Available data:
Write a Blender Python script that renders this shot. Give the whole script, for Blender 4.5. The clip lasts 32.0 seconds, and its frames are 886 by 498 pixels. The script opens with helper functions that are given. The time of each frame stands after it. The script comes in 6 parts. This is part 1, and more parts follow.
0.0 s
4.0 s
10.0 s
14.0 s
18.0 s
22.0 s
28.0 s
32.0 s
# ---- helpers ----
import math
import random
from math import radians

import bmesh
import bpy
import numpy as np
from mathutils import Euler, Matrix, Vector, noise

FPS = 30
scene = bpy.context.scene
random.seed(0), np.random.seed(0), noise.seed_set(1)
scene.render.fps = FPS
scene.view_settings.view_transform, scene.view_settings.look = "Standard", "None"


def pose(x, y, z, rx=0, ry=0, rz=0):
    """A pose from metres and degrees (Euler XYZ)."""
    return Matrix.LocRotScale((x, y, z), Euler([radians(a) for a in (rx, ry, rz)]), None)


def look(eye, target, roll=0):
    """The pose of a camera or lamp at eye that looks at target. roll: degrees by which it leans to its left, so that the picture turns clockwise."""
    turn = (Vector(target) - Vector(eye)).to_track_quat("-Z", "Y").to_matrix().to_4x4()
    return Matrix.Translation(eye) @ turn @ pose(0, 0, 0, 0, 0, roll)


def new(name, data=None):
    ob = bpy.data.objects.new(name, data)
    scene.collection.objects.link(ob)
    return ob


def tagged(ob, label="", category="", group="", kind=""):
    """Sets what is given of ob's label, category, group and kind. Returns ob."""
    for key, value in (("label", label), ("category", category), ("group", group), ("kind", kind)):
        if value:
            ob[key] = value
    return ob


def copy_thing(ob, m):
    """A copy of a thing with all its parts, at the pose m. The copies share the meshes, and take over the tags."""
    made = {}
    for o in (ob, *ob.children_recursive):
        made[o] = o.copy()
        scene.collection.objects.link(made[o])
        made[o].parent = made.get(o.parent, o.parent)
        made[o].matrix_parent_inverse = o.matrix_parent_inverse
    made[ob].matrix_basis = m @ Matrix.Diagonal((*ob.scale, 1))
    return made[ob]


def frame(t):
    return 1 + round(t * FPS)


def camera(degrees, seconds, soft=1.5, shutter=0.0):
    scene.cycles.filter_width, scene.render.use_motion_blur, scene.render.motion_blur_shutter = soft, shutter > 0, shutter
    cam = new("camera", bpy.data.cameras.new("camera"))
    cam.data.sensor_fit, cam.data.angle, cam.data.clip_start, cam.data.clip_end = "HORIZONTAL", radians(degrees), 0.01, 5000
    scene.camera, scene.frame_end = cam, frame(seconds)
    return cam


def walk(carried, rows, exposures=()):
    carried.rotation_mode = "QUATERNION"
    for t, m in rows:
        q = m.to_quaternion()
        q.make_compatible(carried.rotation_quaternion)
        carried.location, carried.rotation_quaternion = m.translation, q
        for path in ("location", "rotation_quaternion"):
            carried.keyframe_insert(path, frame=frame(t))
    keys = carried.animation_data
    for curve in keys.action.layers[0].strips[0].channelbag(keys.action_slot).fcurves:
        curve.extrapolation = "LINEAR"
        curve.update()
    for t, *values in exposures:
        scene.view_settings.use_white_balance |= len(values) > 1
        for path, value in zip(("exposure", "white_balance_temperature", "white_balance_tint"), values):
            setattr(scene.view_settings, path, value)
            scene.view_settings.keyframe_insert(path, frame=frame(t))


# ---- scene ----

Challenge: Find the line with "return made[ob]" in the listing above, then write out that line and each remaining line exactly, with no other text.

Task response:
    return made[ob]


def frame(t):
    return 1 + round(t * FPS)


def camera(degrees, seconds, soft=1.5, shutter=0.0):
    scene.cycles.filter_width, scene.render.use_motion_blur, scene.render.motion_blur_shutter = soft, shutter > 0, shutter
    cam = new("camera", bpy.data.cameras.new("camera"))
    cam.data.sensor_fit, cam.data.angle, cam.data.clip_start, cam.data.clip_end = "HORIZONTAL", radians(degrees), 0.01, 5000
    scene.camera, scene.frame_end = cam, frame(seconds)
    return cam


def walk(carried, rows, exposures=()):
    carried.rotation_mode = "QUATERNION"
    for t, m in rows:
        q = m.to_quaternion()
        q.make_compatible(carried.rotation_quaternion)
        carried.location, carried.rotation_quaternion = m.translation, q
        for path in ("location", "rotation_quaternion"):
            carried.keyframe_insert(path, frame=frame(t))
    keys = carried.animation_data
    for curve in keys.action.layers[0].strips[0].channelbag(keys.action_slot).fcurves:
        curve.extrapolation = "LINEAR"
        curve.update()
    for t, *values in exposures:
        scene.view_settings.use_white_balance |= len(values) > 1
        for path, value in zip(("exposure", "white_balance_temperature", "white_balance_tint"), values):
            setattr(scene.view_settings, path, value)
            scene.view_settings.keyframe_insert(path, frame=frame(t))


# ---- scene ----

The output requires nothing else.